Die Sicherheitslage in Afghanistan bleibt insgesamt volatil und weist starke regionale Unterschiede auf. Provinzen und Distrikten mit aktiven Kampfhandlungen stehen andere gegenüber, in denen die Lage trotz punktueller Sicherheitsvorfälle vergleichsweise stabil ist. Die afghanische Regierung behält die Kontrolle über Kabul, größere Bevölkerungszentren, die wichtigsten Verkehrsrouten und den Großteil der Distriktzentren. Die Taliban umkämpften Distriktzentren, konnten aber keine Provinzhauptstädte (bis auf Farah-Stadt) bedrohen. Ausländische Streitkräfte und Regierungsvertreter sowie die als ihre Verbündeten angesehenen Angehörigen der afghanischen Sicherheitskräfte und Vertreter der afghanischen Regierung sind prioritäre Ziele der Aufständischen. Eine Bedrohung für Zivilisten geht insbesondere von Kampfhandlungen zwischen den Konfliktparteien sowie improvisierten Sprengkörpern, Selbstmordanschlägen und komplexen Angriffen auf staatliche Einrichtungen aus.

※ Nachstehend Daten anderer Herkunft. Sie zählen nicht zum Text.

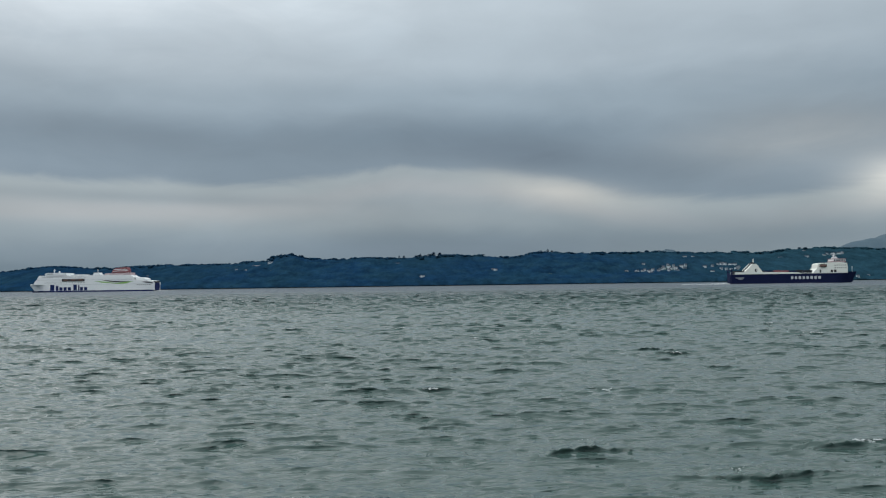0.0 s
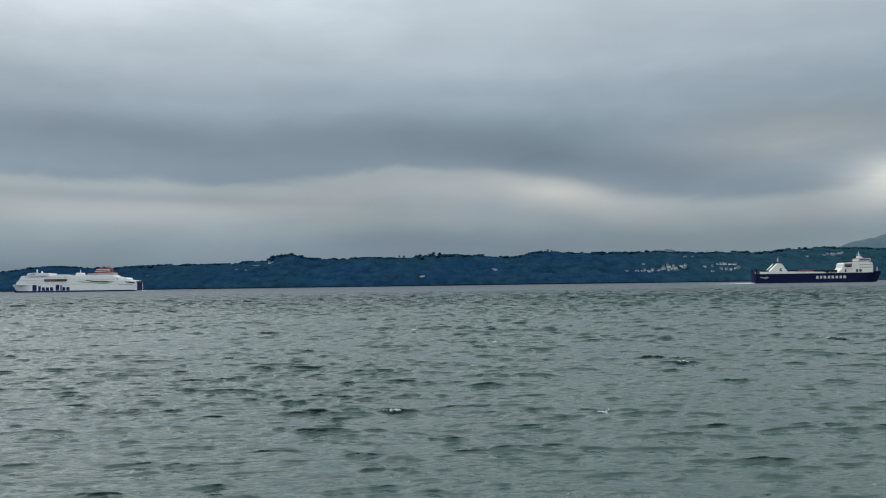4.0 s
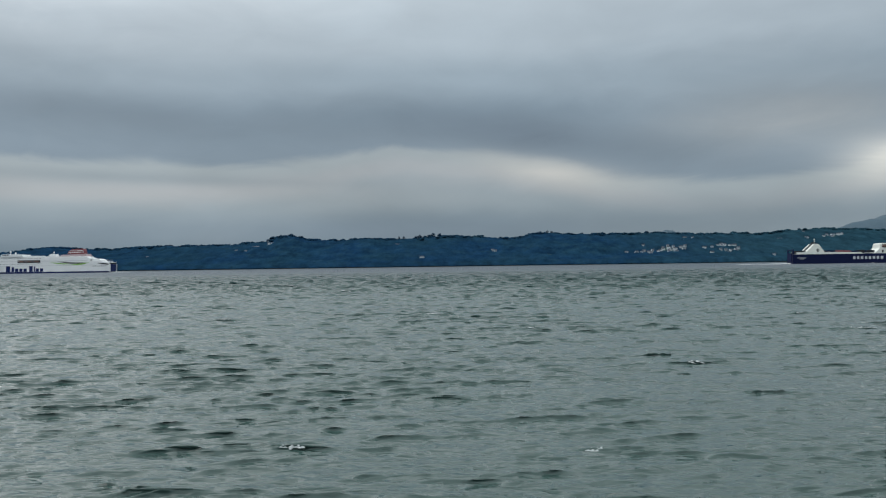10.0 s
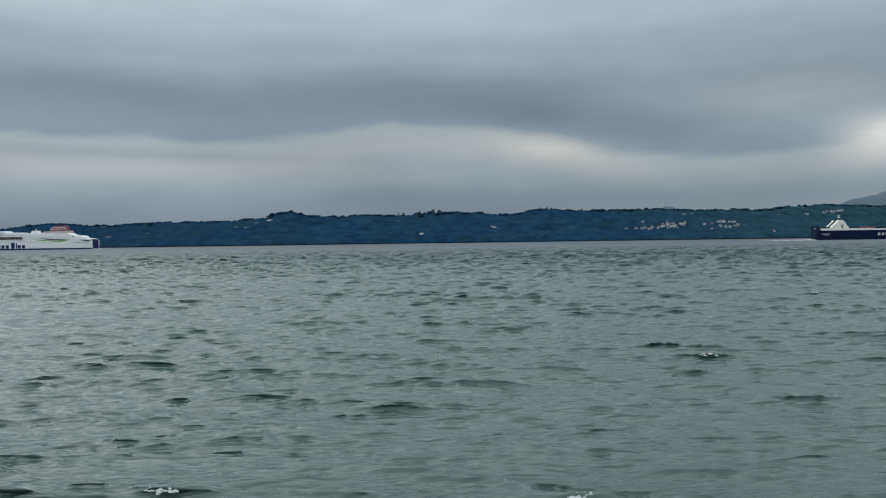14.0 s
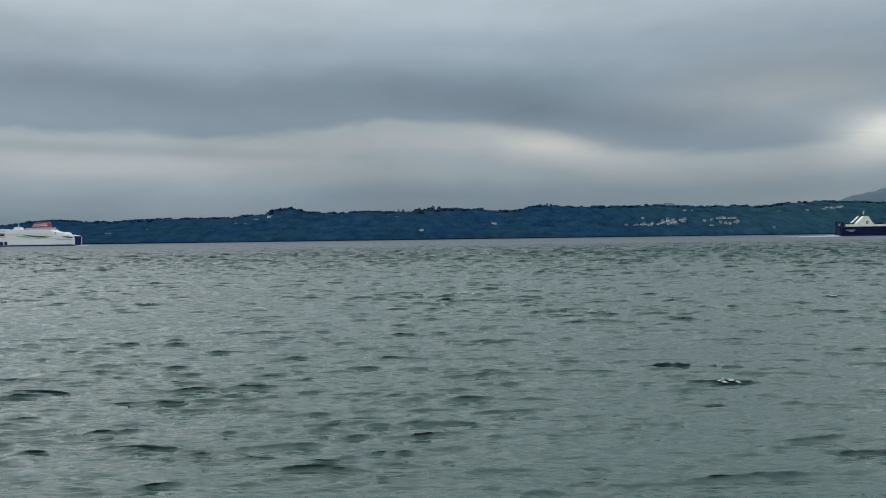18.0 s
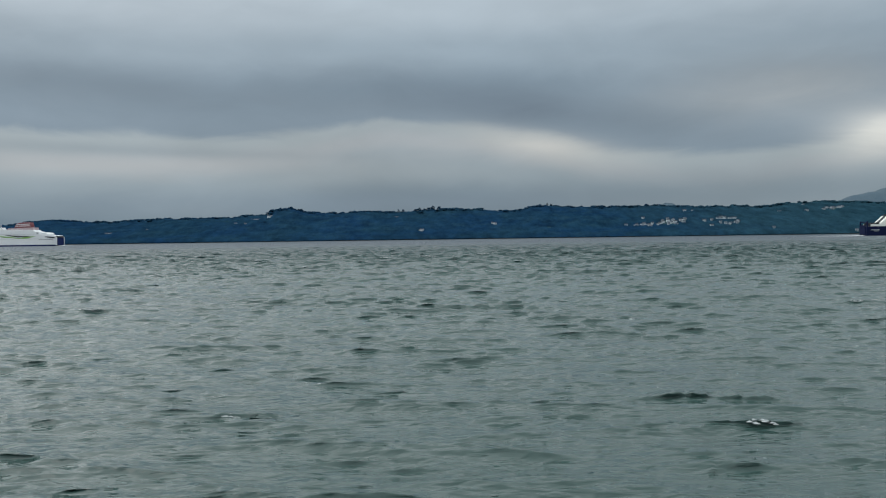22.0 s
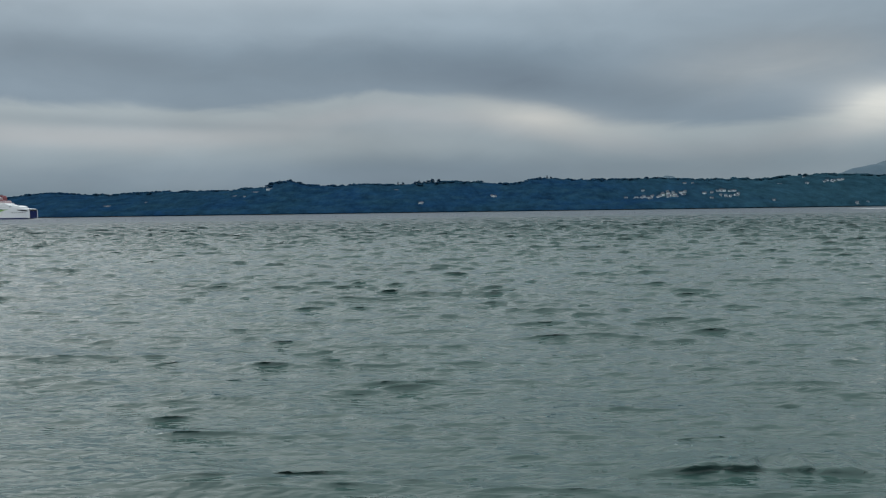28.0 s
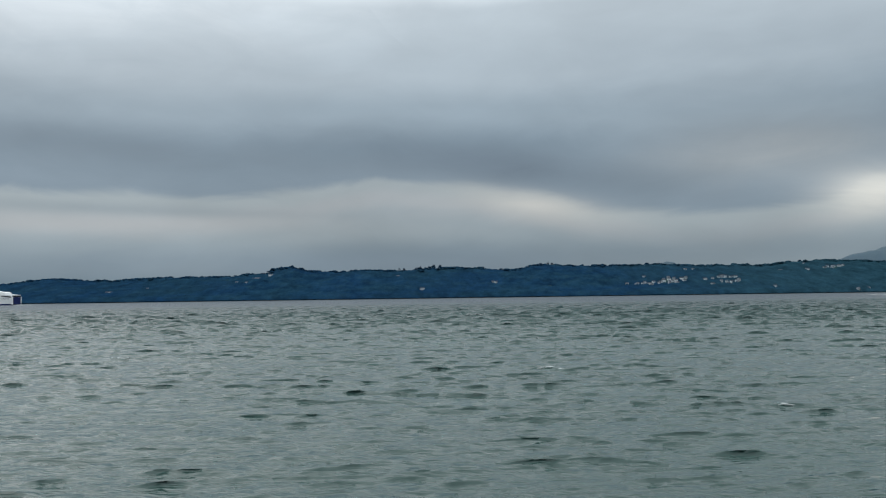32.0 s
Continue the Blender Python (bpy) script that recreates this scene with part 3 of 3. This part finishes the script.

Nangarhar, die Herkunftsprovinz des Beschwerdeführers, ist eine überwiegend von Paschtunen bewohnte Provinz im Osten Afghanistans. Die Sicherheitslage hat sich in den letzten Jahren verschlechtert und es kommt zu zahlreichen sicherheitsrelevanten Vorfällen insbesondere mit Aufständischen der Taliban, aber auch mit dem IS. Anhänger sowohl der Taliban als auch des IS verfügen in mehreren Distrikten - insbesondere im Süden der Provinz - über eine Präsenz. Nangarhar war im Jahr 2017 die Provinz mit den meisten registrierten Anschlägen.
Die afghanische Hauptstadt Kabul hat etwa 4,6 Millionen Einwohner und ist über den Flughafen gut zu erreichen. Die Lage in Kabul ist noch als hinreichend sicher und stabil zu bezeichnen, wenngleich es immer wieder zu Anschlägen mit zahlreichen Opfern kommt. Diese Anschläge ereignen sich allerdings oft im Nahbereich von staatlichen bzw. ausländischen Einrichtungen oder NGOs. In den ersten sechs Monaten des Jahres 2018 wurden von UNAMA 993 zivile Opfer (321 Tote und 672 Verletzte) in der Provinz Kabul dokumentiert.
Die nordafghanische Provinz Balkh ist von hoher strategischer Bedeutung und bekannt als Zentrum für wirtschaftliche und politische Aktivitäten. Die Provinzhauptstadt Mazar-e Sharif liegt an der Autobahn zwischen Maimana und Pul-e Khumri und ist ein Wirtschafts- und Verkehrsknotenpunkt in Nordafghanistan. Die Region entwickelt sich wirtschaftlich gut, es entstehen neue Arbeitsplätze, Firmen siedeln sich an und auch der Dienstleistungsbereich wächst. Mazar-e Sharif verfügt über einen internationalen Flughafen. Die Infrastruktur ist jedoch noch unzureichend und behindert die weitere Entwicklung der Region. Die Provinz Balkh ist nach wie vor eine der stabilsten Provinzen Afghanistans und hat im Vergleich zu anderen Regionen weniger Aktivitäten von Aufständischen zu verzeichnen. Manchmal kommt es zu Zusammenstößen zwischen Aufständischen und den afghanischen Sicherheitskräften oder auch zu Angriffen auf Einrichtungen der Sicherheitskräfte. Sowohl Aufständische der Taliban als auch Sympathisanten des IS versuchen in abgelegenen Distrikten der Provinz Fuß zu fassen.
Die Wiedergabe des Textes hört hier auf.